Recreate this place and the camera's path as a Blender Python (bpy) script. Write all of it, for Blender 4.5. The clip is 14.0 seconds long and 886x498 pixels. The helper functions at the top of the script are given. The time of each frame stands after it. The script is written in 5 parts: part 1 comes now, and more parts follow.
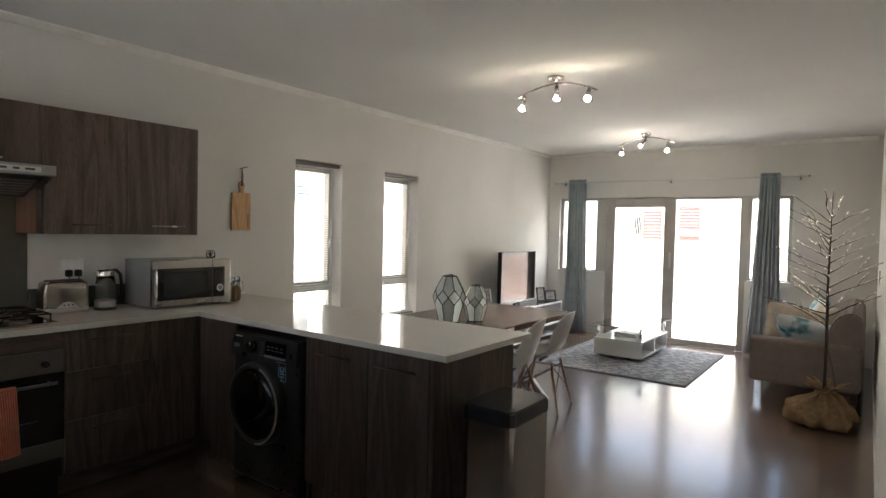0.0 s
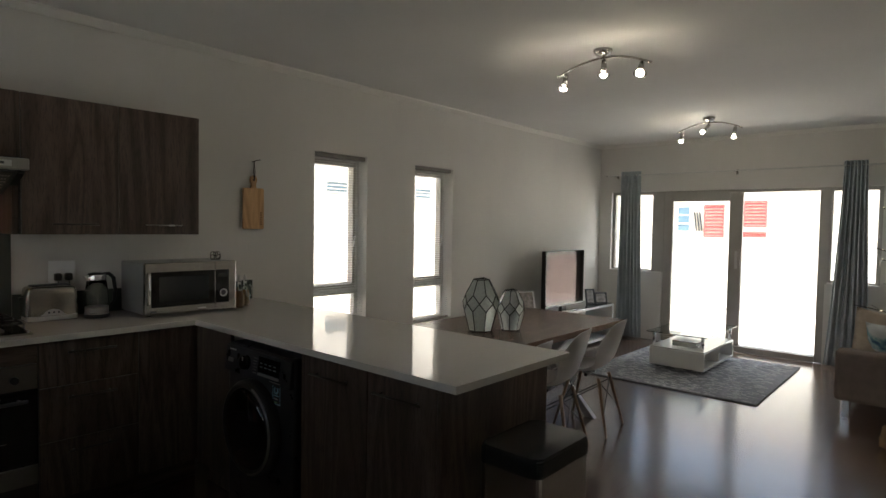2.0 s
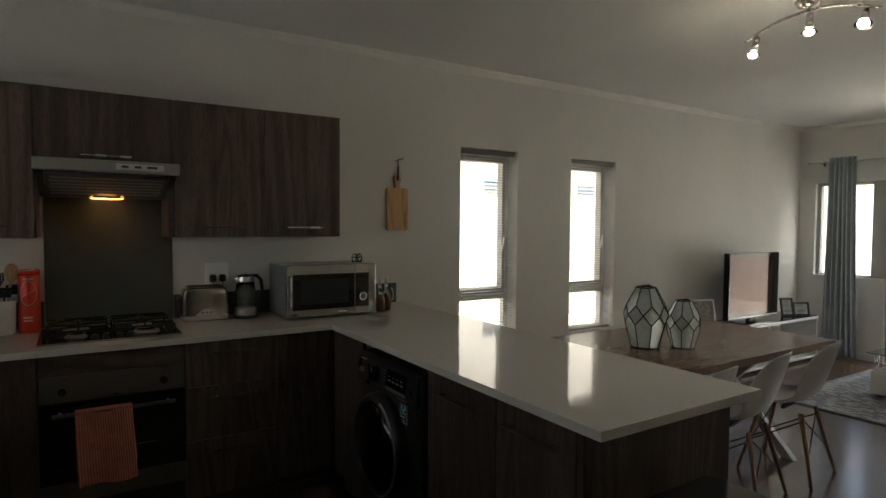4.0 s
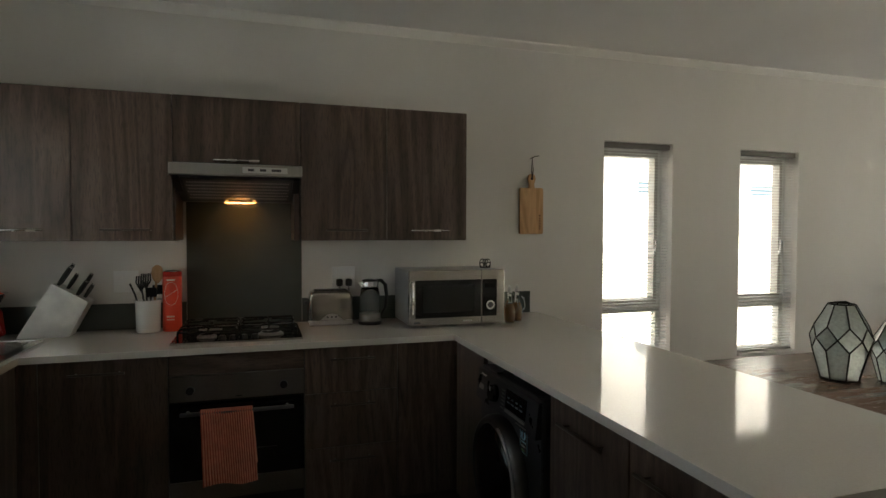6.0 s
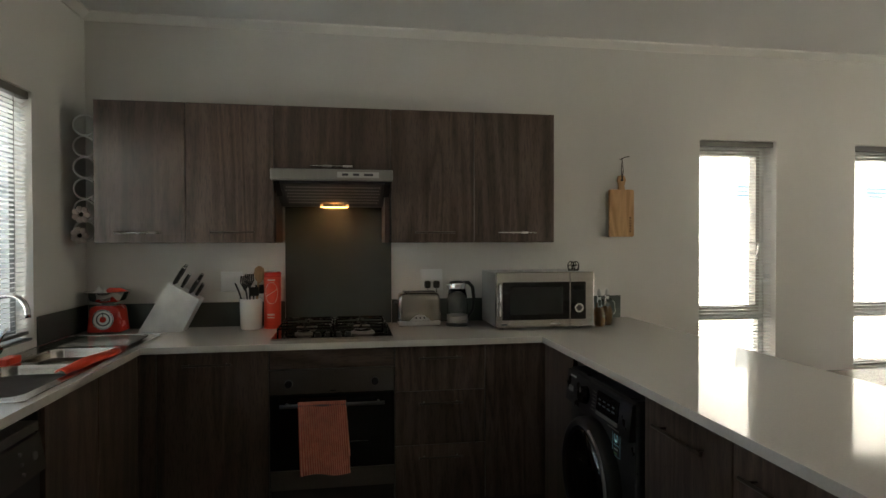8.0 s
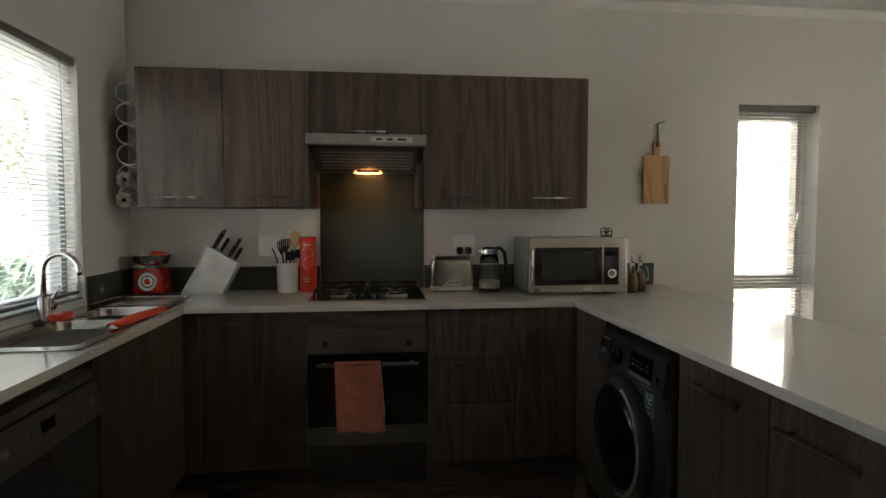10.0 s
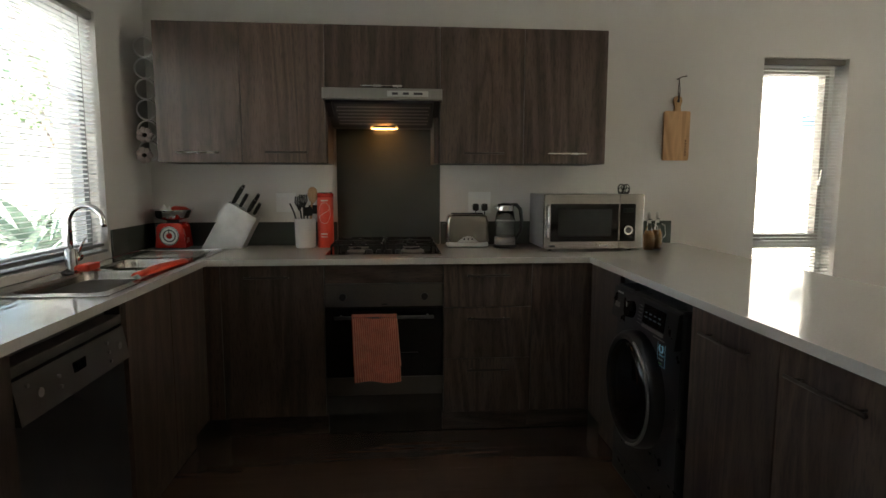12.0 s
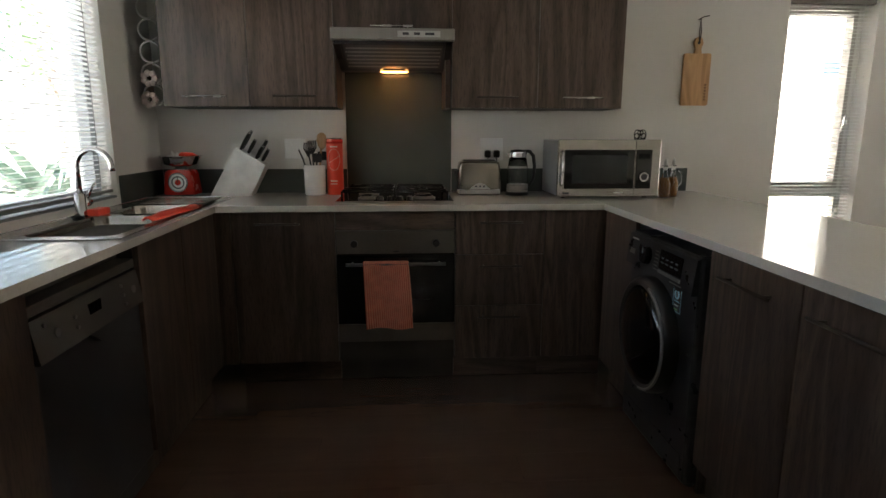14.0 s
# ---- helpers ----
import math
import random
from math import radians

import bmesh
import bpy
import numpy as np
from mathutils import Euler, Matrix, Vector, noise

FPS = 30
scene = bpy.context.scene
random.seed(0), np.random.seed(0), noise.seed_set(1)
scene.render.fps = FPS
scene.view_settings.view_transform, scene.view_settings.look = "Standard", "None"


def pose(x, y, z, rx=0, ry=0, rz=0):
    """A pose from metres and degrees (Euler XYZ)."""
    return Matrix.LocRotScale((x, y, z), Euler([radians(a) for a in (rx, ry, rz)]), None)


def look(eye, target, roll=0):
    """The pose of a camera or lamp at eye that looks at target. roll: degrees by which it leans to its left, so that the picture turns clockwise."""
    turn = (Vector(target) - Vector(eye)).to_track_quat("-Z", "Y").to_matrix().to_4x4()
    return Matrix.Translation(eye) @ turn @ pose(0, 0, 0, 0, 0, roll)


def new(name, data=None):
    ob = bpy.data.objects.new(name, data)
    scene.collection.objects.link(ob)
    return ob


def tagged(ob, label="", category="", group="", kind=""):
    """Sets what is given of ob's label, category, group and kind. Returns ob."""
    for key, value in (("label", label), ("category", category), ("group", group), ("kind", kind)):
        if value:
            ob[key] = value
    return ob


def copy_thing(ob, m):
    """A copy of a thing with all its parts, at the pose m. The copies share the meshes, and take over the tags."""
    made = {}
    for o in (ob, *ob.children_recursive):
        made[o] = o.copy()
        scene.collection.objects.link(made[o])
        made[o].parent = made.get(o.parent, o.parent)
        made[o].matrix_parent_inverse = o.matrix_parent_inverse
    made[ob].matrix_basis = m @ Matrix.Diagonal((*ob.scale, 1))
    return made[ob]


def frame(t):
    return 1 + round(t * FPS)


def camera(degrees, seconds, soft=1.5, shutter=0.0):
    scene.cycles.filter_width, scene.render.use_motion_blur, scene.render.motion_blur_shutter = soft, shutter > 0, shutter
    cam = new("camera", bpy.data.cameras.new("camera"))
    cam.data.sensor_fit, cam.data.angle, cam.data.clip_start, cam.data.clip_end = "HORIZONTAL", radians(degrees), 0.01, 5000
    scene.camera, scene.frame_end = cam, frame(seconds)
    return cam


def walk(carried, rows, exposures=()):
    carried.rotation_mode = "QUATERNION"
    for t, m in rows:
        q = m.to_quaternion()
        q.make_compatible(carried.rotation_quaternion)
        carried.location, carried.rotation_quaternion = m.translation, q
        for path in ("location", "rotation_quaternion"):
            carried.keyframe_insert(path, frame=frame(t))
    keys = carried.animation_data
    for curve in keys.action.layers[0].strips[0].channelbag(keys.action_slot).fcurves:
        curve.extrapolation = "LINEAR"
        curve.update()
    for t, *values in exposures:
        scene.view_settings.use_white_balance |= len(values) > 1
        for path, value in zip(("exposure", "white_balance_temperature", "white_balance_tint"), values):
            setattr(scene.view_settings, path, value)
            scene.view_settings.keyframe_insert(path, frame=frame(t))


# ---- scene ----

□ □ □ □ □ □ □

- _Task instructions_
Your task is to reproduce all of the material exactly. The pictures stay out.

- _Written answer_
Recreate this place and the camera's path as a Blender Python (bpy) script. Write all of it, for Blender 4.5. The clip is 14.0 seconds long and 886x498 pixels. The helper functions at the top of the script are given. The time of each frame stands after it. The script is written in 5 parts: part 1 comes now, and more parts follow.
0.0 s
2.0 s
4.0 s
6.0 s
8.0 s
10.0 s
12.0 s
14.0 s
# ---- helpers ----
import math
import random
from math import radians

import bmesh
import bpy
import numpy as np
from mathutils import Euler, Matrix, Vector, noise

FPS = 30
scene = bpy.context.scene
random.seed(0), np.random.seed(0), noise.seed_set(1)
scene.render.fps = FPS
scene.view_settings.view_transform, scene.view_settings.look = "Standard", "None"


def pose(x, y, z, rx=0, ry=0, rz=0):
    """A pose from metres and degrees (Euler XYZ)."""
    return Matrix.LocRotScale((x, y, z), Euler([radians(a) for a in (rx, ry, rz)]), None)


def look(eye, target, roll=0):
    """The pose of a camera or lamp at eye that looks at target. roll: degrees by which it leans to its left, so that the picture turns clockwise."""
    turn = (Vector(target) - Vector(eye)).to_track_quat("-Z", "Y").to_matrix().to_4x4()
    return Matrix.Translation(eye) @ turn @ pose(0, 0, 0, 0, 0, roll)


def new(name, data=None):
    ob = bpy.data.objects.new(name, data)
    scene.collection.objects.link(ob)
    return ob


def tagged(ob, label="", category="", group="", kind=""):
    """Sets what is given of ob's label, category, group and kind. Returns ob."""
    for key, value in (("label", label), ("category", category), ("group", group), ("kind", kind)):
        if value:
            ob[key] = value
    return ob


def copy_thing(ob, m):
    """A copy of a thing with all its parts, at the pose m. The copies share the meshes, and take over the tags."""
    made = {}
    for o in (ob, *ob.children_recursive):
        made[o] = o.copy()
        scene.collection.objects.link(made[o])
        made[o].parent = made.get(o.parent, o.parent)
        made[o].matrix_parent_inverse = o.matrix_parent_inverse
    made[ob].matrix_basis = m @ Matrix.Diagonal((*ob.scale, 1))
    return made[ob]


def frame(t):
    return 1 + round(t * FPS)


def camera(degrees, seconds, soft=1.5, shutter=0.0):
    scene.cycles.filter_width, scene.render.use_motion_blur, scene.render.motion_blur_shutter = soft, shutter > 0, shutter
    cam = new("camera", bpy.data.cameras.new("camera"))
    cam.data.sensor_fit, cam.data.angle, cam.data.clip_start, cam.data.clip_end = "HORIZONTAL", radians(degrees), 0.01, 5000
    scene.camera, scene.frame_end = cam, frame(seconds)
    return cam


def walk(carried, rows, exposures=()):
    carried.rotation_mode = "QUATERNION"
    for t, m in rows:
        q = m.to_quaternion()
        q.make_compatible(carried.rotation_quaternion)
        carried.location, carried.rotation_quaternion = m.translation, q
        for path in ("location", "rotation_quaternion"):
            carried.keyframe_insert(path, frame=frame(t))
    keys = carried.animation_data
    for curve in keys.action.layers[0].strips[0].channelbag(keys.action_slot).fcurves:
        curve.extrapolation = "LINEAR"
        curve.update()
    for t, *values in exposures:
        scene.view_settings.use_white_balance |= len(values) > 1
        for path, value in zip(("exposure", "white_balance_temperature", "white_balance_tint"), values):
            setattr(scene.view_settings, path, value)
            scene.view_settings.keyframe_insert(path, frame=frame(t))


# ---- scene ----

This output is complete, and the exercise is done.